D'autres versions, enfin, écartent la plupart des faits historiques pour se concentrer sur l'incroyable histoire d'amour d'Illénira et de Kelwan, dont les temps forts sont la prononciation du Grand Serment par Illénira en 1015, et de Kelwan en 1016, ainsi que les nombreuses et désastreuses interventions d'E'Dyrha ou encore la mort de Kelwan en 1023, puis son incroyable retour en 1039.
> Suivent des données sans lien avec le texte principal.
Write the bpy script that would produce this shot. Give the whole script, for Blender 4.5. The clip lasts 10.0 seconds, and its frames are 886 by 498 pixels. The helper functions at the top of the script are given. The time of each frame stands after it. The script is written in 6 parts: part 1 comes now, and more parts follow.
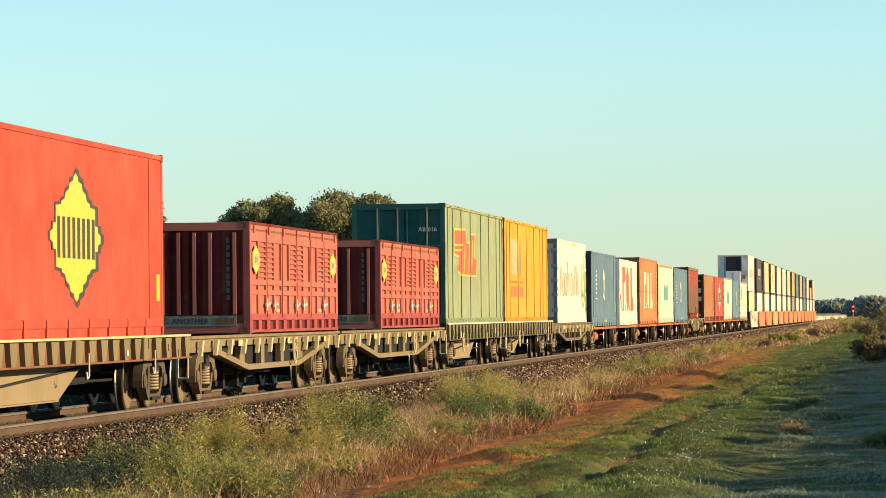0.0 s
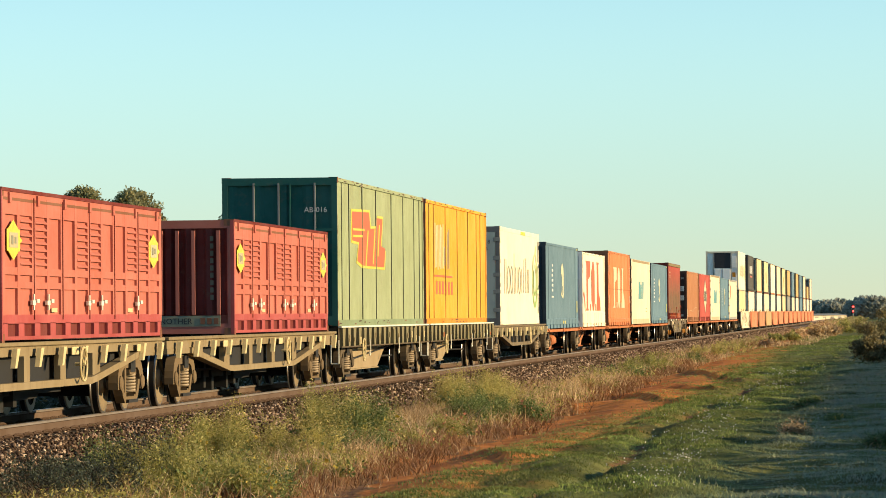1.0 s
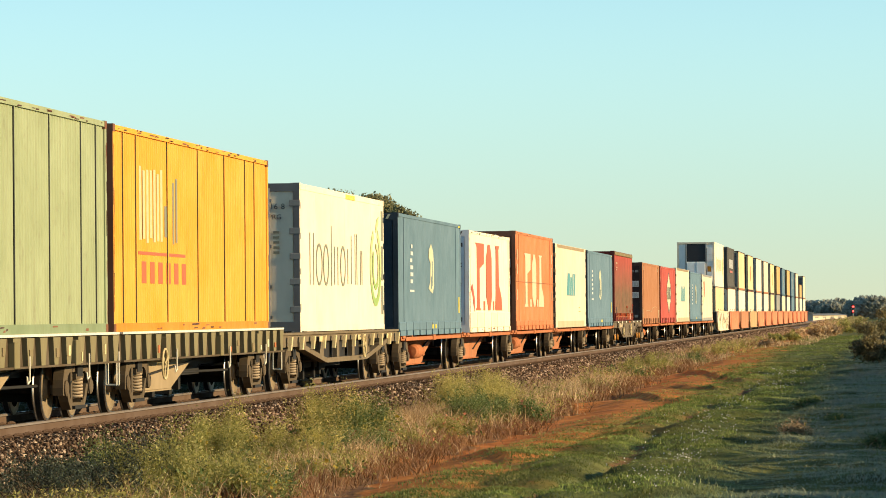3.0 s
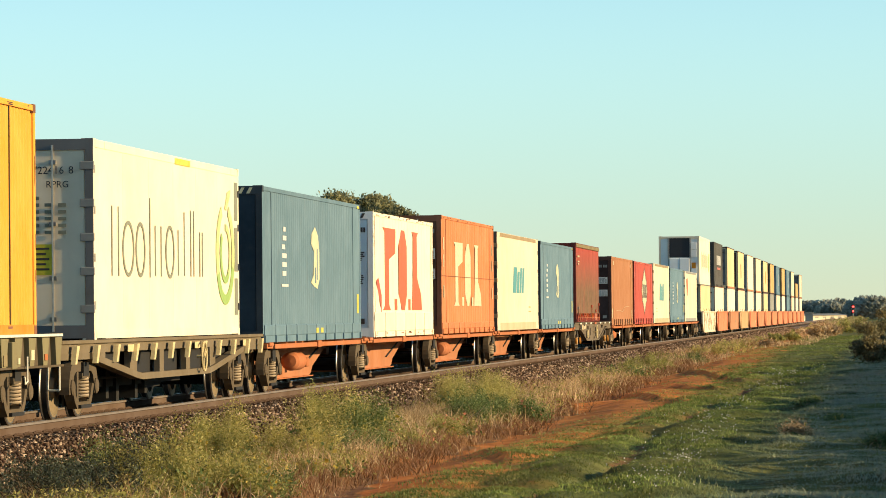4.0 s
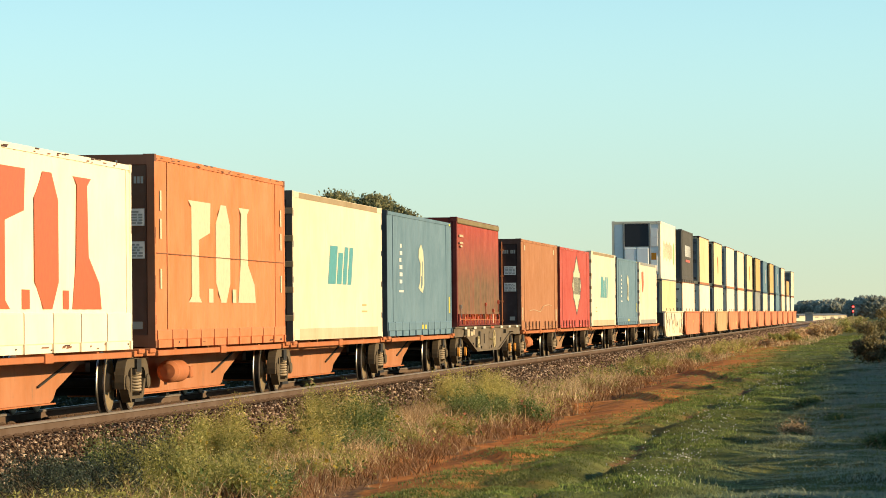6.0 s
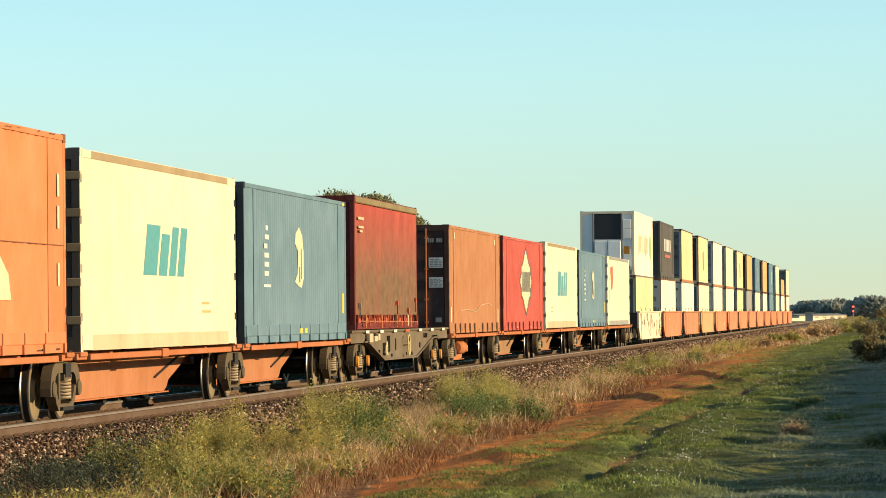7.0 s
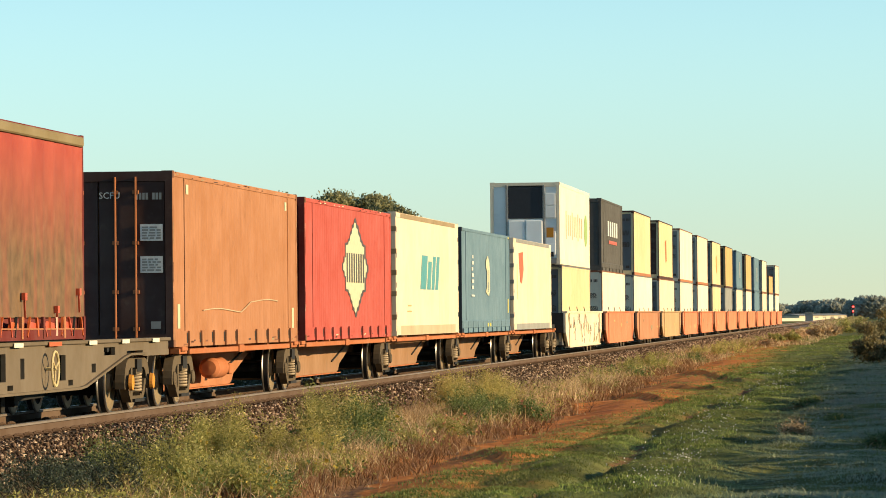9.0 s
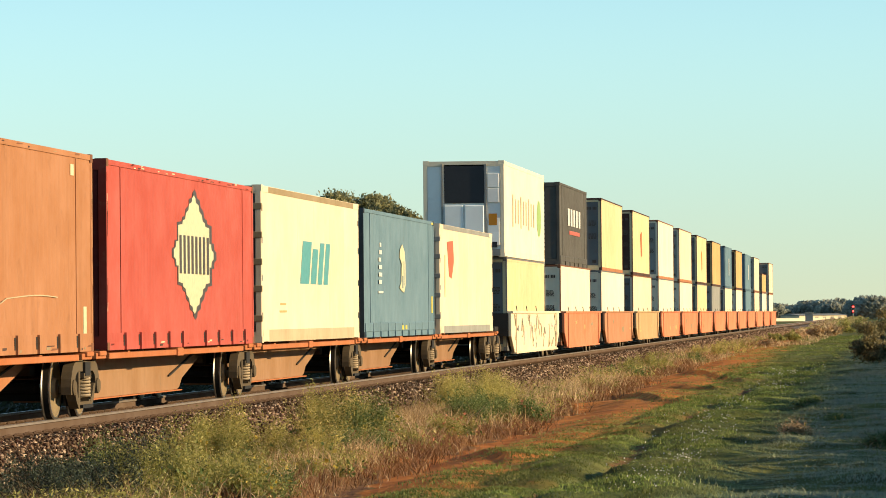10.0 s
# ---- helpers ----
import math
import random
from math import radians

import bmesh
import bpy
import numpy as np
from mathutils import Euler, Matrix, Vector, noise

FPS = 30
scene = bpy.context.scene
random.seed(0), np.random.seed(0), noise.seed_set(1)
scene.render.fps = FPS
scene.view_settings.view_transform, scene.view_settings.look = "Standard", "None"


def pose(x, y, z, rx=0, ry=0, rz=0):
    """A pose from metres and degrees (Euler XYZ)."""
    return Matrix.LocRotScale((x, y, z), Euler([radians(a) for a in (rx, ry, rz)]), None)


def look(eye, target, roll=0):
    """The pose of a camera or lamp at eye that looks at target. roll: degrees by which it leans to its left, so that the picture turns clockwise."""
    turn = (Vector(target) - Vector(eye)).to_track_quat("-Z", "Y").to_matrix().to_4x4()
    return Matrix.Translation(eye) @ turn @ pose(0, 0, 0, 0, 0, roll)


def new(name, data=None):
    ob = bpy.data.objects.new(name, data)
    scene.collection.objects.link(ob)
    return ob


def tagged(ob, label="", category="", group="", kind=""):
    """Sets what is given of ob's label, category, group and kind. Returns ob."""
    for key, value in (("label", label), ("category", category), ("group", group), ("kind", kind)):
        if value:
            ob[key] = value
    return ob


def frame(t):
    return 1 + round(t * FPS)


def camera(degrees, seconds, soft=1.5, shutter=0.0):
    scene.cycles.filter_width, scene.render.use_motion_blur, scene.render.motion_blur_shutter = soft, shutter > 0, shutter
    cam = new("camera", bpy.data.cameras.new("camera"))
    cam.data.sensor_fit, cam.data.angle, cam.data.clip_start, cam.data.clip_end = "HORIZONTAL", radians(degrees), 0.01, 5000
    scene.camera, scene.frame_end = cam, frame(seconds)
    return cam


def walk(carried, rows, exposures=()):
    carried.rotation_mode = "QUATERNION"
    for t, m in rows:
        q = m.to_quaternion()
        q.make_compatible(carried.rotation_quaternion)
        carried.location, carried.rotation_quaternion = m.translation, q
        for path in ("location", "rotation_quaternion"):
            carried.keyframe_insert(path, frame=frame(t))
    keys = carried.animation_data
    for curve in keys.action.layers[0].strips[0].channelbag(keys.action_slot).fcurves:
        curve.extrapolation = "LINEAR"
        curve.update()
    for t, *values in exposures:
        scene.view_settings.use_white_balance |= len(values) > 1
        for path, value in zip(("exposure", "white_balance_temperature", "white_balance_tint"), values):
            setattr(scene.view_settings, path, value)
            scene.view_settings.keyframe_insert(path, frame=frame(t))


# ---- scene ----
SPEED = 21.5
cam = camera(11.90, 10.0, soft=0.9)
EYE = (12.85, 0.0, 1.452)
AIM = look(EYE, (12.85 - 100 * 0.105395, 99.443, 1.452 + 1.5606), roll=-0.503)
walk(cam, [(0, AIM), (10, AIM)], exposures=[(0, 0.75, 5900, 6), (10, 0.75, 5900, 6)])

# ---- sky and sun ----
SUN = Vector((0.966, -0.065, 0.25)).normalized()
world = bpy.data.worlds.new("sky")
scene.world = world
world.use_nodes = True
wn = world.node_tree
sky = wn.nodes.new("ShaderNodeTexSky")
sky.sky_type, sky.sun_disc = "NISHITA", False
sky.sun_elevation, sky.sun_rotation = math.asin(SUN.z), math.atan2(SUN.x, SUN.y)
sky.altitude = 1500
sky.air_density, sky.dust_density, sky.ozone_density = 1.0, 0.02, 2.3
haze = wn.nodes.new("ShaderNodeMixRGB")
haze.blend_type, haze.inputs[0].default_value = "MULTIPLY", 1.0
haze.inputs[2].default_value = (0.95, 0.97, 0.868, 1)
wn.links.new(sky.outputs[0], haze.inputs[1])
# a little dust dims the lowest few degrees
air, height, veil, dusty = (wn.nodes.new("ShaderNode" + k) for k in ("TexCoord", "SeparateXYZ", "ValToRGB", "MixRGB"))
wn.links.new(air.outputs["Generated"], height.inputs[0])
wn.links.new(height.outputs["Z"], veil.inputs[0])
for e, (p, c) in zip(veil.color_ramp.elements, ((0.0, (0.72, 0.745, 0.82)), (0.075, (1.0, 1.0, 1.0)))):
    e.position, e.color = p, (*c, 1)
veil.color_ramp.interpolation = "EASE"
dusty.blend_type, dusty.inputs[0].default_value = "MULTIPLY", 1.0
wn.links.new(haze.outputs[0], dusty.inputs[1])
wn.links.new(veil.outputs[0], dusty.inputs[2])
wn.links.new(dusty.outputs[0], wn.nodes["Background"].inputs[0])
wn.nodes["Background"].inputs[1].default_value = 0.116
sun = new("sun", bpy.data.lights.new("sun", "SUN"))
sun.data.energy, sun.data.angle, sun.data.color = 5.0, radians(0.6), (1.0, 0.70, 0.36)
sun.matrix_world = look((0, 0, 60), Vector((0, 0, 60)) - SUN)


# ---- materials ----
def shader(name):
    m = bpy.data.materials.new(name)
    m.use_nodes = True
    return m, m.node_tree.nodes, m.node_tree.links, m.node_tree.nodes["Principled BSDF"]


def noise_node(n, l, scale, detail=4.0, stretch=None, rough=0.6):
    """Noise in the thing's own space, with its scale per axis."""
    tc, mp, tx = n.new("ShaderNodeTexCoord"), n.new("ShaderNodeMapping"), n.new("ShaderNodeTexNoise")
    mp.inputs["Scale"].default_value = stretch or (1, 1, 1)
    tx.inputs["Scale"].default_value, tx.inputs["Detail"].default_value = scale, detail
    tx.inputs["Roughness"].default_value = rough
    l.new(tc.outputs["Object"], mp.inputs[0])
    l.new(mp.outputs[0], tx.inputs["Vector"])
    return tx.outputs["Fac"]


def ramp(n, l, src, stops):
    r = n.new("ShaderNodeValToRGB")
    e = r.color_ramp.elements
    while len(e) < len(stops):
        e.new(0.5)
    for k, (p, c) in zip(e, stops):
        k.position, k.color = p, ((c, c, c, 1) if isinstance(c, (int, float)) else (*c, 1))
    l.new(src, r.inputs[0])
    return r.outputs["Color"]


def mix(n, l, fac, a, b, kind="MIX"):
    m = n.new("ShaderNodeMix")
    m.data_type, m.blend_type = "RGBA", kind
    for i, v in ((0, fac), (6, a), (7, b)):
        if isinstance(v, (int, float)):
            m.inputs[i].default_value = v
        elif isinstance(v, tuple):
            m.inputs[i].default_value = (*v, 1)
        else:
            l.new(v, m.inputs[i])
    return m.outputs[2]


def bump(n, l, src, height, b, dist=0.02):
    k = n.new("ShaderNodeBump")
    k.inputs["Strength"].default_value, k.inputs["Distance"].default_value = height, dist
    l.new(src, k.inputs["Height"])
    l.new(k.outputs[0], b.inputs["Normal"])


def paint(name, c, rough=0.5, dirt=(0.16, 0.12, 0.08), wear=0.35, streak=0.3, metal=0.0):
    """Weathered paint: faded patches, rain streaks down the sides, grime."""
    m, n, l, b = shader(name)
    fade = tuple(min(0.9, v * 1.12 + 0.025) for v in c)
    col = mix(n, l, ramp(n, l, noise_node(n, l, 0.9, 5), [(0.35, 0.0), (0.7, 1.0)]), c, fade)
    st = ramp(n, l, noise_node(n, l, 1.0, 6, (2.0, 5.0, 0.35)), [(0.52, 0.0), (0.75, streak)])
    col = mix(n, l, st, col, tuple(0.5 * (a + d) for a, d in zip(c, dirt)))
    gr = ramp(n, l, noise_node(n, l, 3.2, 8, rough=0.7), [(0.56, 0.0), (0.74, wear)])
    col = mix(n, l, gr, col, dirt)
    oi = n.new("ShaderNodeObjectInfo")
    var = ramp(n, l, oi.outputs["Random"], [(0, 0.93), (1, 1.05)])
    l.new(mix(n, l, 1.0, col, var, "MULTIPLY"), b.inputs["Base Color"])
    b.inputs["Metallic"].default_value = metal
    b.inputs["Specular IOR Level"].default_value = 0.04
    rg = ramp(n, l, noise_node(n, l, 6, 4), [(0.3, rough + 0.05), (0.7, rough + 0.25)])
    l.new(rg, b.inputs["Roughness"])
    bump(n, l, noise_node(n, l, 2.5, 5), 0.12, b, 0.02)
    return m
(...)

Il est enfin intéressant de noter que par respect on représente rarement l'histoire d'Illénira et de Kelwan depuis 1041, année depuis laquelle le malheur se précipite dans leur famille, avec la mort de leur fille Niteï en 1041, la disparition de leur fille Serana en 1042 et le procès, toujours inachevé à ce jour, de Jernan, fils de Kelwan et membre du Synode, cette même année.

La guerre de Thard


La guerre de Thard est actuellement la pièce bardique la plus populaire en Oneira. Très actuelle, puisque l'Ar'Thard n'est en paix avec l'Ar'Boeren que depuis 1044, sa représentation permet, outre un excellent divertissement, de se tenir au courant des récents événements et de se familiariser avec eux. Cette pièce bardique prend le plus souvent le point de vue de la résistance, fédérée autour du roi Boeros et de son jeune frère Ilenor, mais raconte aussi l'extraordinaire intervention du barde Keans (et c'est peut-être là une des raisons qui font de cette pièce une des favorites des bardes en ce moment) ainsi que l'histoire d'Elenis et d'Elinë, descendantes de la lignée de Kaena et dont on dit que c'est Keans lui-même qui les aurait placées au coeur de l'histoire (une autre excellente explication à la grande popularité de la pièce puisqu'il semble qu'il s'agisse là de la dernière grande intervention en date de Keans dans l'Histoire). Le nombre de personnages est très variable, Ilenor étant cependant le plus souvent repris. La plupart du temps, on se contente d'une pièce à trois "voix" : Ilenor, Boeros et Elenis, mais il n'est pas rare qu'on leur adjoigne Kern, autre personnage très populaire, ou, plus rarement, Elinë ou encore E'Dyrha ou l'un ou l'autre de ses généraux.